There are people who live in houses next to me that I have never seen before; they must drive everywhere, I think. They are out, smoking, watching the woman two doors down chipping the ice from her drive in a futile effort to get to work. Because no-one is driving, people are using the road as a pedestrian highway.
I remember this from the early 90s when Camberwell New Road was frozen over and the whole area was silent. No cars, no fumes, no lorries thundering past the windows. I went out and walked to the Oval, past a gaggle of pensioners stolidly heading to the Post-Office. How lovely it was! A big wide road, iced thickly. The air was dense with cold and the trees were weighted down and bunched with branch loads of frozen snow. Thick white flakes falling and absorbing everything that looked or sounded sharp for miles and miles. You could crunch along the pavements (or where you thought they were) or choose to navigate the middle of the road, and you could feel yourself expanding and relaxing.
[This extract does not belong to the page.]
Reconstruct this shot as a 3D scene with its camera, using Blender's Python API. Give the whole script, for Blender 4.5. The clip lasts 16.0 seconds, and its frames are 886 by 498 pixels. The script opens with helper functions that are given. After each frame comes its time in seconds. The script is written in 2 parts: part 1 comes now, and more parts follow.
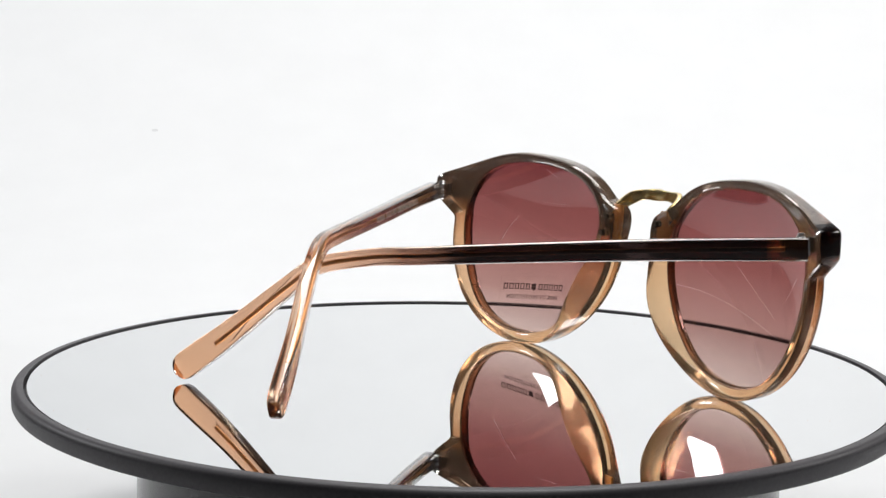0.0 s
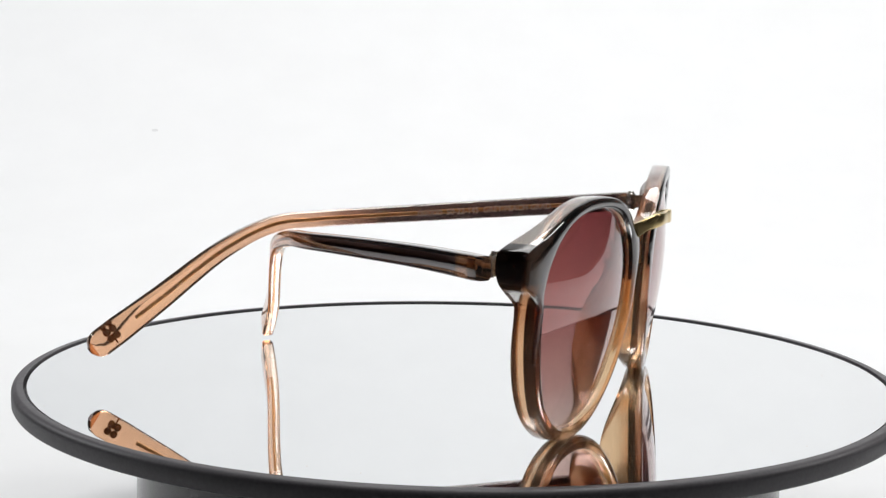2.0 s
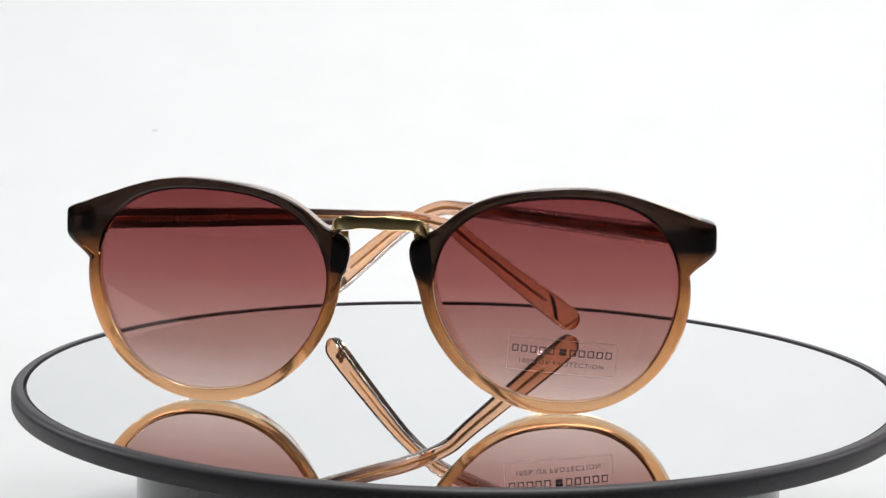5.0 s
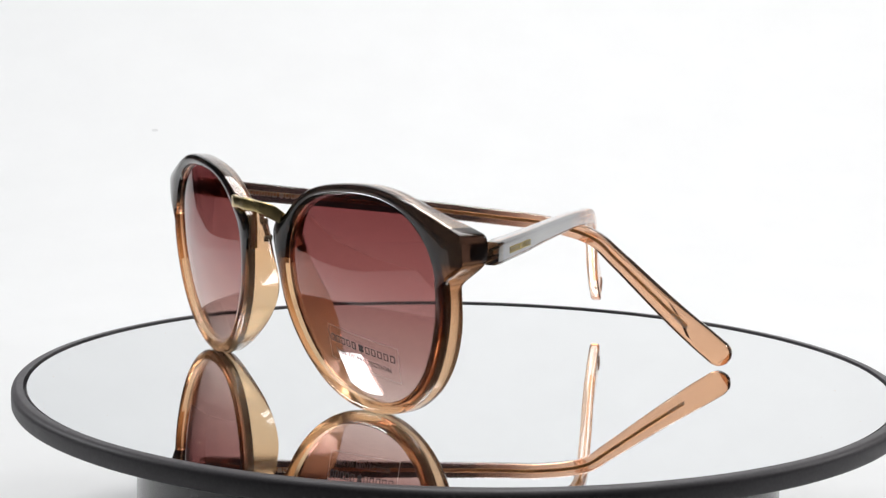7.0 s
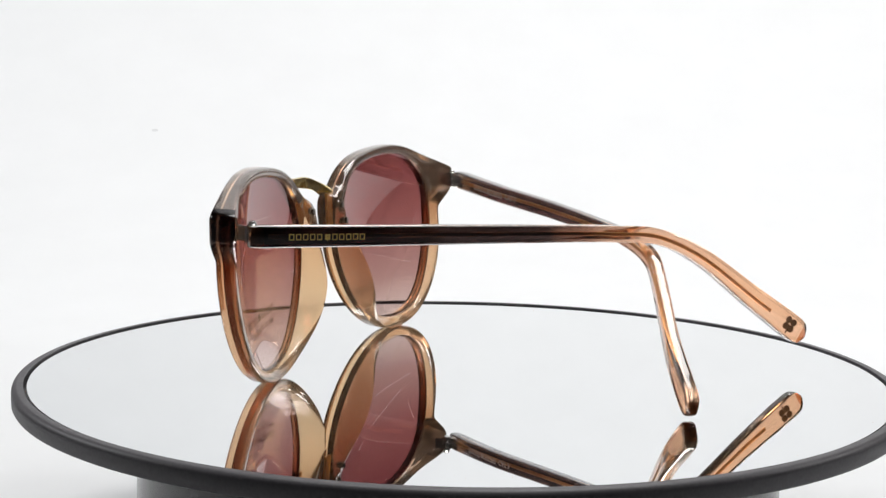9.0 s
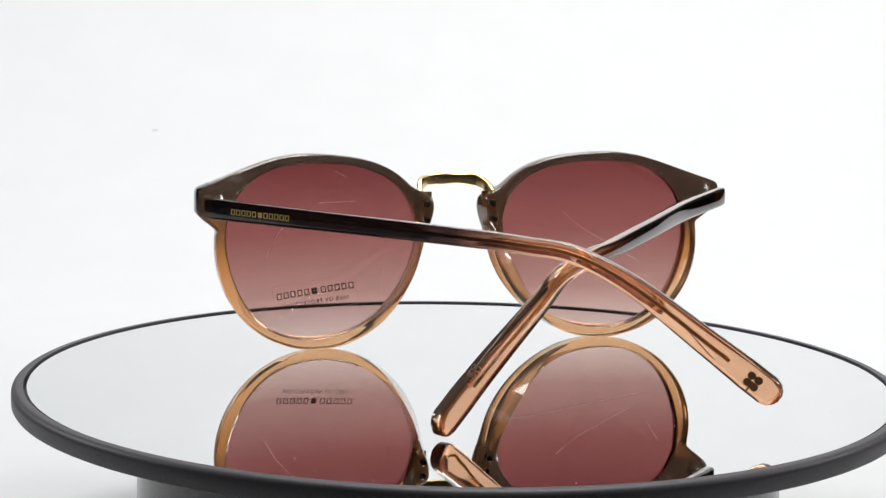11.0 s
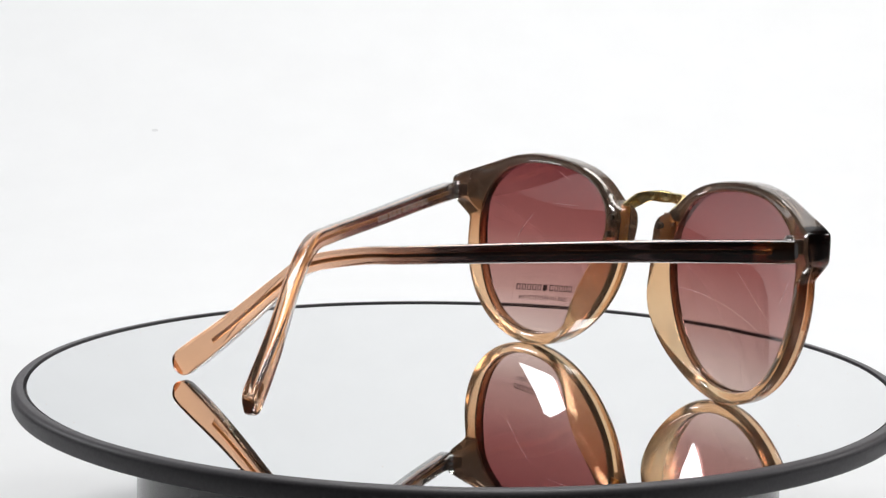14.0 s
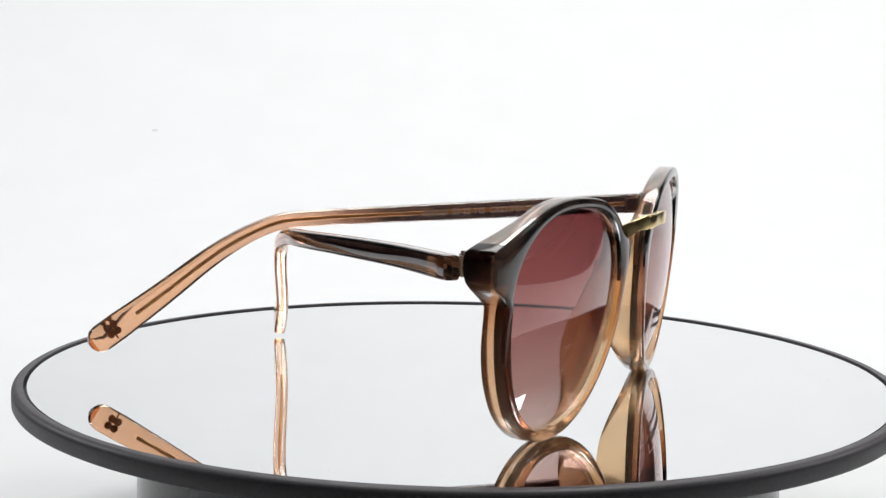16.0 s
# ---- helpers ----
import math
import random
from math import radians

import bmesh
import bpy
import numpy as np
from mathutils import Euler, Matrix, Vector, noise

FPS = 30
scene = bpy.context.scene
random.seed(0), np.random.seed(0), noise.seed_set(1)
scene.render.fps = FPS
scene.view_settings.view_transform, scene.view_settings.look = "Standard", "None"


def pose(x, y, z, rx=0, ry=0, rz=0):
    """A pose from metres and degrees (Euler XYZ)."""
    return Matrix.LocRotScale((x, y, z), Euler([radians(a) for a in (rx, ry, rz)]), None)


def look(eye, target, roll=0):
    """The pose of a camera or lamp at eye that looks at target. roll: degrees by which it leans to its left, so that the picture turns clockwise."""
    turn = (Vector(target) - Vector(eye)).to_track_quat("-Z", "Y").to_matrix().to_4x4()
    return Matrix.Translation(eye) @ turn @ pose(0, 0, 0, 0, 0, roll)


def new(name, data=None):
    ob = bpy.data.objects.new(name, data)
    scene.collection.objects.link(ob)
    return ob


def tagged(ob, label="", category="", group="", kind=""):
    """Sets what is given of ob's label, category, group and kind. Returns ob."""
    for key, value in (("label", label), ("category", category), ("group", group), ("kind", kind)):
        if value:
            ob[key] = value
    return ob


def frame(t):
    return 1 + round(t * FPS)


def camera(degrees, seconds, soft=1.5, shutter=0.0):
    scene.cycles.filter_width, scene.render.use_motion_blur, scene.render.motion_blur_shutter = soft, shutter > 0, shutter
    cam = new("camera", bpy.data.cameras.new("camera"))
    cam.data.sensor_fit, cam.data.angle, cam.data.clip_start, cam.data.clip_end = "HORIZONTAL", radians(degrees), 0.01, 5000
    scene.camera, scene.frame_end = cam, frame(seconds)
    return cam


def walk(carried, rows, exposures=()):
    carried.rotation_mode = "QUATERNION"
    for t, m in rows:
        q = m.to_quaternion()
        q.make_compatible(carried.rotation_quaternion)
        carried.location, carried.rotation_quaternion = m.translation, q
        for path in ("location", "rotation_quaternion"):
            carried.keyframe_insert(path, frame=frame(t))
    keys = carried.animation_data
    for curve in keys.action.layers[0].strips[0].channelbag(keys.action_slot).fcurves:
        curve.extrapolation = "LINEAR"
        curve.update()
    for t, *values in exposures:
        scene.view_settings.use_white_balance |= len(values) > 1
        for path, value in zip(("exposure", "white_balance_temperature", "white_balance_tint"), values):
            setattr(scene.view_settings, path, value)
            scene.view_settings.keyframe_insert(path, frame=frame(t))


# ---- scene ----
# Sunglasses turning on a mirrored display turntable in a white product studio.
MM = 0.001

# ---- camera: a still camera on a stand ----
cam = camera(28.88, 16.0, soft=1.35)
EYE = Vector((0.0, -0.3951, 0.0828))
AIM = EYE + Vector((-0.01111, 0.99091, -0.13408))
walk(cam, [(0.0, look(EYE, AIM, 1.057)), (16.0, look(EYE, AIM, 1.057))])

# ---- light: softboxes round a white sweep, a small lamp over the camera ----
world = bpy.data.worlds.new("studio_air")
scene.world = world
world.use_nodes = True
world.node_tree.nodes["Background"].inputs[0].default_value = (0.95, 0.97, 1.0, 1)
world.node_tree.nodes["Background"].inputs[1].default_value = 0.01
scene.view_settings.exposure = 0.0


def area_lamp(name, eye, target, size_x, size_y, power, tint=(1, 1, 1)):
    data = bpy.data.lights.new(name, "AREA")
    data.shape, data.size, data.size_y = "RECTANGLE", size_x, size_y
    data.energy, data.color = power, tint
    ob = new(name, data)
    ob.matrix_world = look(eye, target)
    return ob


area_lamp("overhead_softbox", (0.12, 0.40, 1.2), (0.08, 0.36, 0.0), 0.8, 0.6, 13.0, (1.0, 0.99, 0.98))
area_lamp("east_softbox", (1.05, 0.36, 0.66), (0.15, 0.55, 0.05), 0.30, 0.20, 3.6, (1.0, 0.99, 0.98))
area_lamp("west_softbox", (-1.06, 0.43, 0.61), (0.0, 0.45, 0.02), 0.24, 0.17, 3.6, (0.96, 0.98, 1.0))
lamp_data = bpy.data.lights.new("camera_lamp", "AREA")
lamp_data.shape, lamp_data.size, lamp_data.energy = "DISK", 0.022, 0.25
camera_lamp = new("camera_lamp", lamp_data)
camera_lamp.matrix_world = look((0.08, -0.72, 0.465), (0, 0, 0.02))


# ---- materials ----
class Nodes:
    """A short way to write a node material."""

    def __init__(self, name):
        self.mat = bpy.data.materials.new(name)
        self.mat.use_nodes = True
        self.tree = self.mat.node_tree
        self.bsdf = self.tree.nodes["Principled BSDF"]
        self.out = self.tree.nodes["Material Output"]

    def add(self, kind, **values):
        n = self.tree.nodes.new(kind)
        for key, value in values.items():
            setattr(n, key, value)
        return n

    def link(self, a, b):
        self.tree.links.new(a, b)

    def set(self, **values):
        for key, value in values.items():
            self.bsdf.inputs[key.replace("_", " ")].default_value = value

    def noise(self, scale, detail=4.0, coord="Object"):
        tc = self.add("ShaderNodeTexCoord")
        n = self.add("ShaderNodeTexNoise")
        n.inputs["Scale"].default_value, n.inputs["Detail"].default_value = scale, detail
        self.link(tc.outputs[coord], n.inputs["Vector"])
        return n.outputs["Fac"]

    def ramp(self, fac, stops):
        r = self.add("ShaderNodeValToRGB")
        while len(r.color_ramp.elements) < len(stops):
            r.color_ramp.elements.new(0.5)
        for e, (at, c) in zip(r.color_ramp.elements, stops):
            e.position, e.color = at, (*c, 1)
        self.link(fac, r.inputs["Fac"])
        return r.outputs["Color"]

    def bump(self, fac, strength, distance=0.0005):
        b = self.add("ShaderNodeBump")
        b.inputs["Strength"].default_value, b.inputs["Distance"].default_value = strength, distance
        self.link(fac, b.inputs["Height"])
        self.link(b.outputs["Normal"], self.bsdf.inputs["Normal"])

    def axis(self, which, low, high):
        """0 to 1 along one axis of the object's own space."""
        tc, sep = self.add("ShaderNodeTexCoord"), self.add("ShaderNodeSeparateXYZ")
        rng = self.add("ShaderNodeMapRange")
        rng.inputs["From Min"].default_value, rng.inputs["From Max"].default_value = low, high
        self.link(tc.outputs["Object"], sep.inputs[0])
        self.link(sep.outputs[which], rng.inputs["Value"])
        return rng.outputs["Result"]

    def rough(self, fac, low, high):
        rng = self.add("ShaderNodeMapRange")
        rng.inputs["To Min"].default_value, rng.inputs["To Max"].default_value = low, high
        self.link(fac, rng.inputs["Value"])
        self.link(rng.outputs["Result"], self.bsdf.inputs["Roughness"])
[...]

You don't even realise that living in an environment of constant fast, deafening traffic makes you withdraw into yourself like a snail into its shell.
Silence, silence, silence, nature has taken control. Hurrah!
My favourite image of yesterday was actually the TV footage someone had sent in of a lop-eared rabbit hungrily munching its way through a snowball. Every so often, it rolled the snowball towards itself to munch on a fresh bit, and you could hear its enthusiastic teeth as it gobbled its way through the icy delight.